=== GIVEN MATERIAL ===

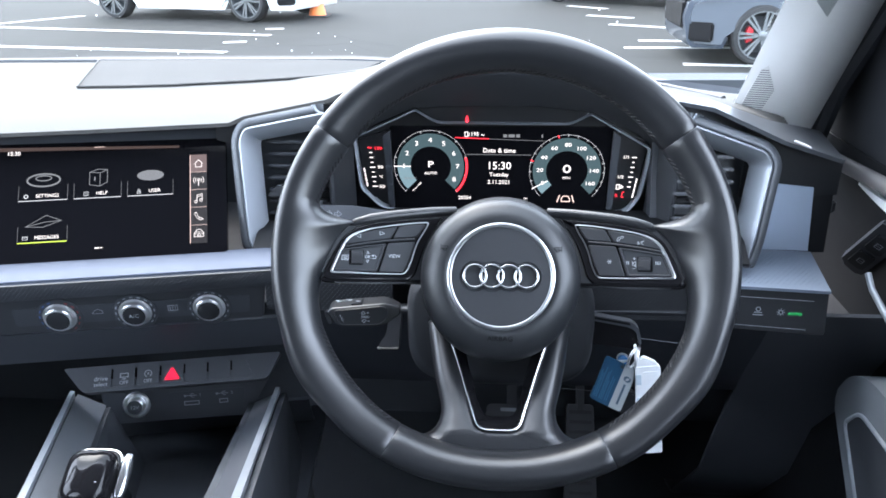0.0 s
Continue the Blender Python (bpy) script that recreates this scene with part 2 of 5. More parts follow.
# ---- steering wheel ----
RAKE = radians(24)
WHEEL = at((0.007, 0.529, 0.864), (1, 0, 0), (0, math.sin(RAKE), math.cos(RAKE)))
wheel = thing("steering_wheel", (0.007, 0.529, 0.864), "black leather steering wheel with chrome-ringed airbag boss and button spokes", "steering wheel")


def bump(x):
    return max(0.0, math.cos(max(-1, min(1, x)) * math.pi / 2)) ** 2


# front of the grip: rounded outer side, a crest near the inner side, then a steep inner face
GRIP = ((0.015, -2.0), (0.06, 3.5), (0.13, 7.8), (0.22, 10.2), (0.35, 10.6), (0.50, 9.6), (0.66, 7.2), (0.80, 3.6), (0.92, -2.6), (0.975, -9.0), (0.92, -14.8), (0.81, -19.2), (0.66, -22.4))


def rim_section(a):
    """One section of the rim at the angle a in degrees, seen from the driver."""
    t = radians(a)
    low = bump((a - 270) / 42) if a > 180 else bump((a + 90) / 42)
    side = bump((a - 161) / 14) + bump((a - 19) / 14)
    corner = bump((a - 210) / 14) + bump((a + 30) / 14) + bump((a - 330) / 14)
    ro = 179.8 - 5 * low + 3 * corner
    ri = 147.5 + 2 * side - 2 * low
    rc, hw = (ro + ri) / 2, (ro - ri) / 2
    grip = 1 if a < 0 else min(1, abs(a - 90) / 40) ** 2
    if a > 180:
        grip = max(0, 1 - low)
    elif a < 0:
        grip = max(0, 1 - low)
    out = []
    for j in range(20):
        p = 2 * math.pi * j / 20
        c, s = math.cos(p), math.sin(p)
        rr = rc + hw * math.copysign(abs(c) ** 0.9, c)
        zz = -7 + (17 + 1.5 * low) * math.copysign(abs(s) ** 0.9, s) - (3 if c < 0 else 0) * abs(c)
        if 0 < j < 14:
            u, z = GRIP[j - 1]
            rr += (ro - 2 * hw * u - rr) * grip
            zz += (z - zz) * grip
        out.append((rr * math.cos(t), 12 + rr * math.sin(t), zz))
    return out


def shrink(loop, f):
    c = sum((Vector(p) for p in loop), Vector()) / len(loop)
    return [tuple(c + (Vector(p) - c) * f) for p in loop]


def rim_piece(a0, a1):
    n = max(6, round((a1 - a0) / 2.5))
    loops = [rim_section(a0 + (a1 - a0) * i / n) for i in range(n + 1)]
    loops = [shrink(rim_section(a0 + 0.05), 0.965)] + [rim_section(a0 + 0.5)] + loops[1:-1] + [rim_section(a1 - 0.5)] + [shrink(rim_section(a1 - 0.05), 0.965)]
    return loft(loops)


for a0, a1 in ((35.5, 144.5), (144.5, 239.5), (239.5, 300.5), (-59.5, 35.5)):
    part("rim", rim_piece(a0, a1), LEATHER, wheel, "smooth black leather rim section", WHEEL, sharp=50)

# stitching along the inner side
for a0, a1, step in ((40, 140, 1.55), (147, 164, 1.55), (198, 236, 1.55), (-56, -18, 1.55), (16, 33, 1.55)):
    bms = []
    a = a0
    while a < a1:
        sec = rim_section(a)
        sec2 = rim_section(a + step * 0.8)
        p, q = Vector(sec[9]).lerp(Vector(sec[10]), 0.05), Vector(sec2[9]).lerp(Vector(sec2[10]), 0.75)
        out = p - Vector((p.x, p.y - 12, 0)).normalized() * 0.2
        bms.append(tube([out, q - Vector((q.x, q.y - 12, 0)).normalized() * 0.2], 0.5, 5))
        a += step
    part("stitching", join(*bms), THREAD, wheel, "dark thread stitching", WHEEL)

# the switch pads lean back towards the boss and towards the top
def zpad(x, y):
    return (-20 if x < 0 else -24) + 0.30 * (min(142, abs(x)) - 95) - 0.18 * (y - 15)


def drape(bm):
    """Lays a piece built flat, with z = 0 at the key tops, onto the leaning pads."""
    for v in bm.verts:
        v.co.z += zpad(v.co.x, v.co.y)
    return bm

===

_PROBLEM STATEMENT_:
Nothing beyond the lines starting at the line containing "Continue the Blender" and ending at the line containing "return max(0.0, math.cos(max(-1, min(1, x))" is to be reproduced; reproduce those lines exactly, both ends included.

_TASK OUTPUT_:
Continue the Blender Python (bpy) script that recreates this scene with part 2 of 5. More parts follow.
# ---- steering wheel ----
RAKE = radians(24)
WHEEL = at((0.007, 0.529, 0.864), (1, 0, 0), (0, math.sin(RAKE), math.cos(RAKE)))
wheel = thing("steering_wheel", (0.007, 0.529, 0.864), "black leather steering wheel with chrome-ringed airbag boss and button spokes", "steering wheel")


def bump(x):
    return max(0.0, math.cos(max(-1, min(1, x)) * math.pi / 2)) ** 2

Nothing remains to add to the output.